The researchers’ joint assessment was reviewed and endorsed by a group of retired U.S. and Russian senior military and intelligence officers, led by Gen. Anatoliy S. Kulikov (a former interior minister) and Gen. Eugene E. Habiger (former head of the U.S. Strategic Command). This “Elbe Group” was established last October to create an informal communication channel on security issues of concern to both the United States and Russia.

The joint threat assessment was coordinated by the Kennedy School’s U.S.-Russia Initiative to Prevent Nuclear Terrorism, which is directed by William Tobey, a senior fellow in the Belfer Center and former top official in the National Nuclear Security Administration. The assessment project was supported by the Nuclear Threat Initiative, a nonprofit organization in Washington that works to reduce threats from nuclear, chemical, and biological weapons.

“The joint threat assessment accomplishes something that so far governments have been unable to do: gauge the threat of nuclear terrorism from differing national perspectives, and thereby form the basis for effective action to defeat it,” said Tobey. “This will help to overcome the No. 1 barrier to improved nuclear security — complacency.”

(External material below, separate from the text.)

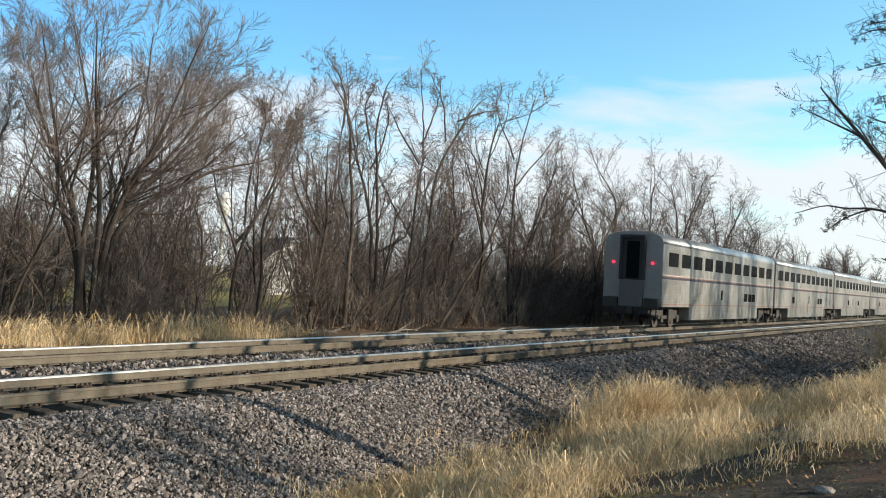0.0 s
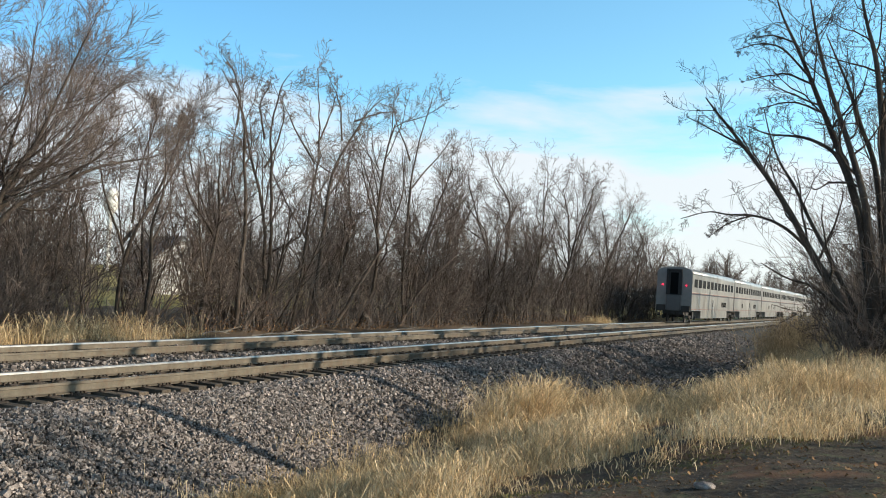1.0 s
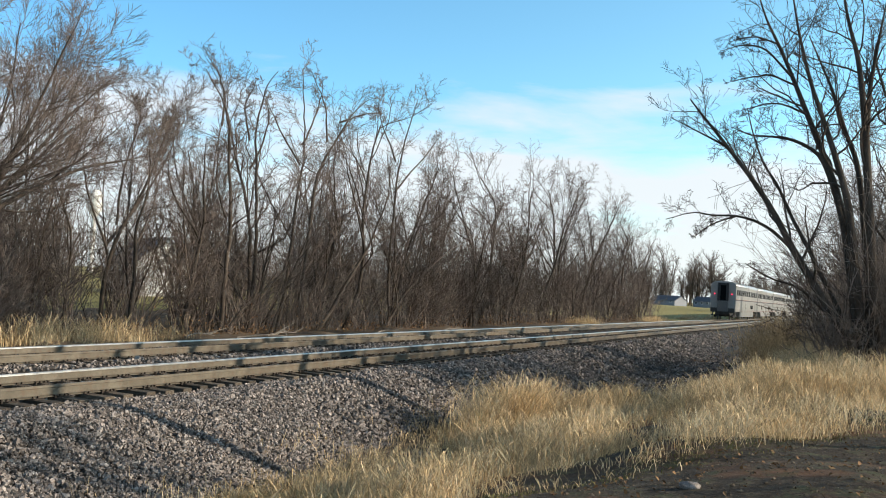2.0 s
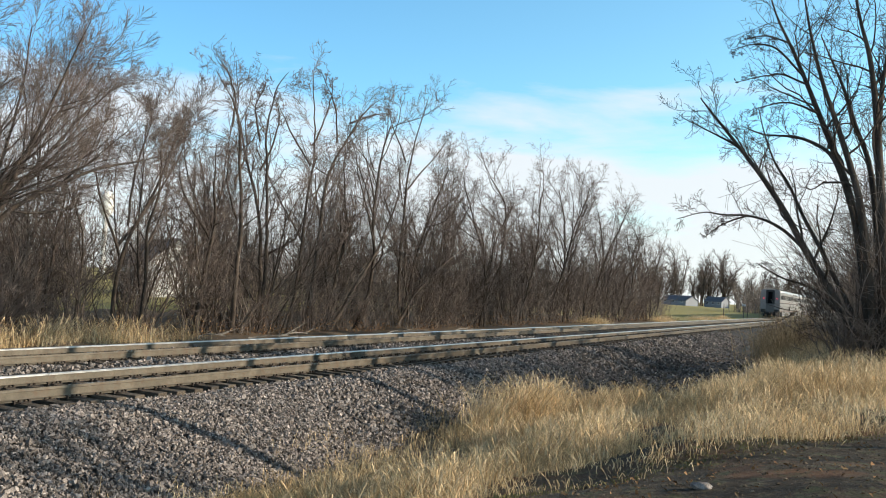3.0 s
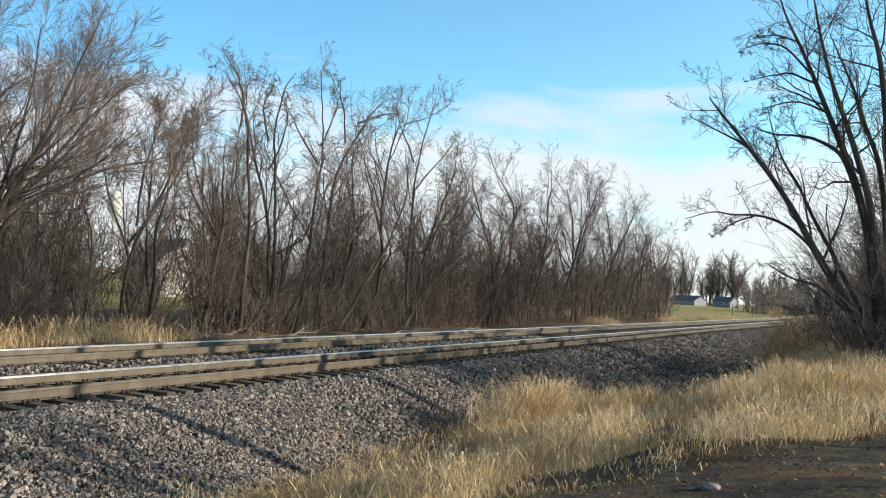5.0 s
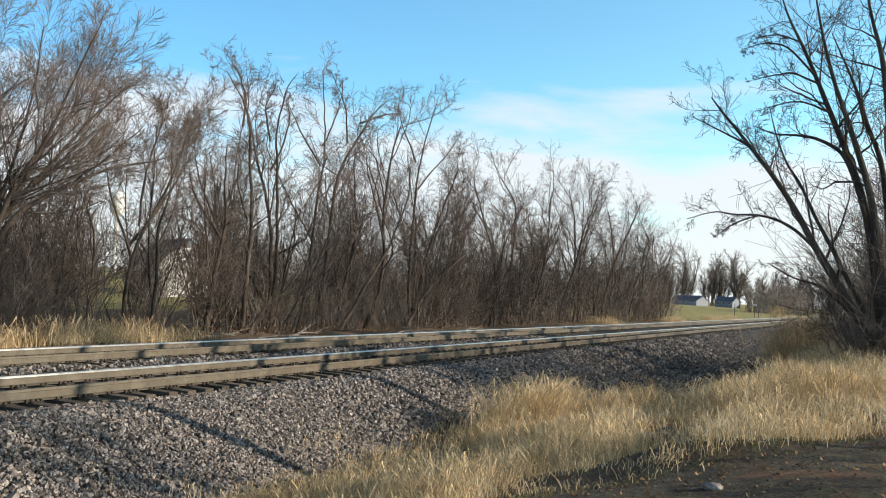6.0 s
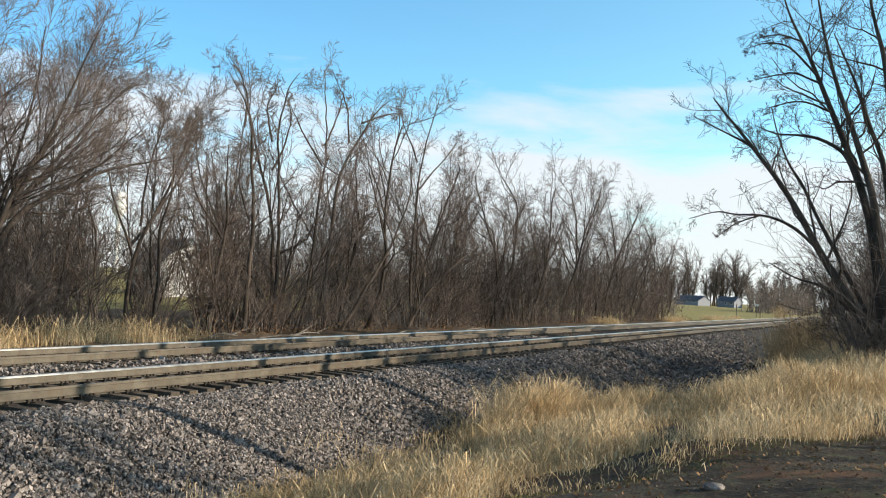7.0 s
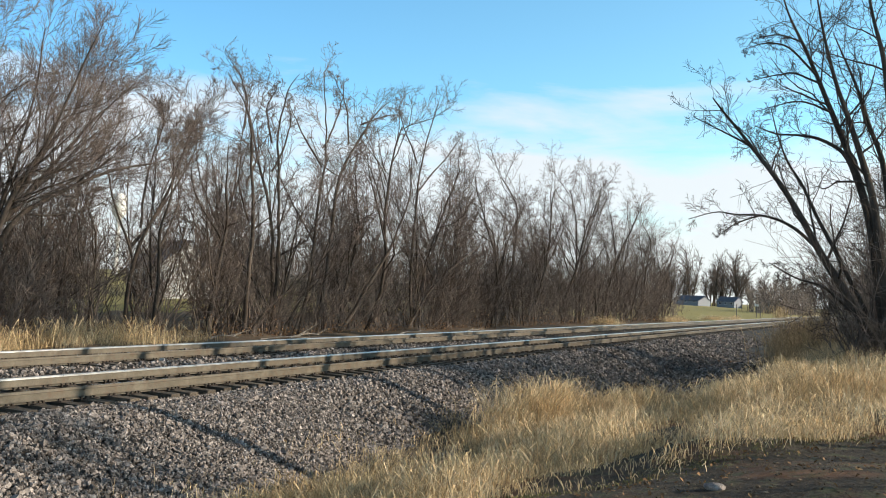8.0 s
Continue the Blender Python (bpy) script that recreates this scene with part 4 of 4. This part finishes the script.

The assessment examines potential terrorist pathways to a nuclear attack, among them buying or stealing an existing weapon, or getting highly enriched uranium or plutonium and fashioning a crude nuclear bomb of their own, which the study warns is distressingly plausible.

It also concludes that while the killing of al Qaeda leader Osama bin Laden damages the groups’ capacity to carry out nuclear terrorism, surviving leaders retain nuclear terror ambitions.

The joint report documents that al Qaeda has been working for years to acquire the materials and expertise needed to make a crude nuclear bomb, getting as far as carrying out explosive tests for their nuclear program in the Afghan desert. The report outlines the steps that terrorists could follow and envisions how such a terrorist plot might be structured — and how countries should work together to stop it.

The study notes that, in addition to al Qaeda, terrorists from the North Caucasus region remain committed to carrying out catastrophic attacks, have carried out reconnaissance at nuclear weapons storage sites, have plotted to hijack a submarine with nuclear weapons on board, have planted radiological materials in Moscow, and have repeatedly threatened to attack nuclear power plants. These groups include factions in Chechnya, Dagestan, Ingushetia, and elsewhere.

Among the assessment’s recommendations:

  • All stocks of nuclear weapons, highly enriched uranium, and plutonium must be protected against all plausible terrorist and criminal threats, and the number of locations where these stocks exist must be reduced as much as practicable.
  • Coordinated U.S.-Russian leadership is vital for this international effort because the two countries hold the largest nuclear stockpiles and are most experienced in dealing with nuclear security. This joint effort should promote and support enhanced intelligence and law enforcement by the United Nations, the International Atomic Energy Agency, and international police organizations.

English and Russian language versions of the complete report are available.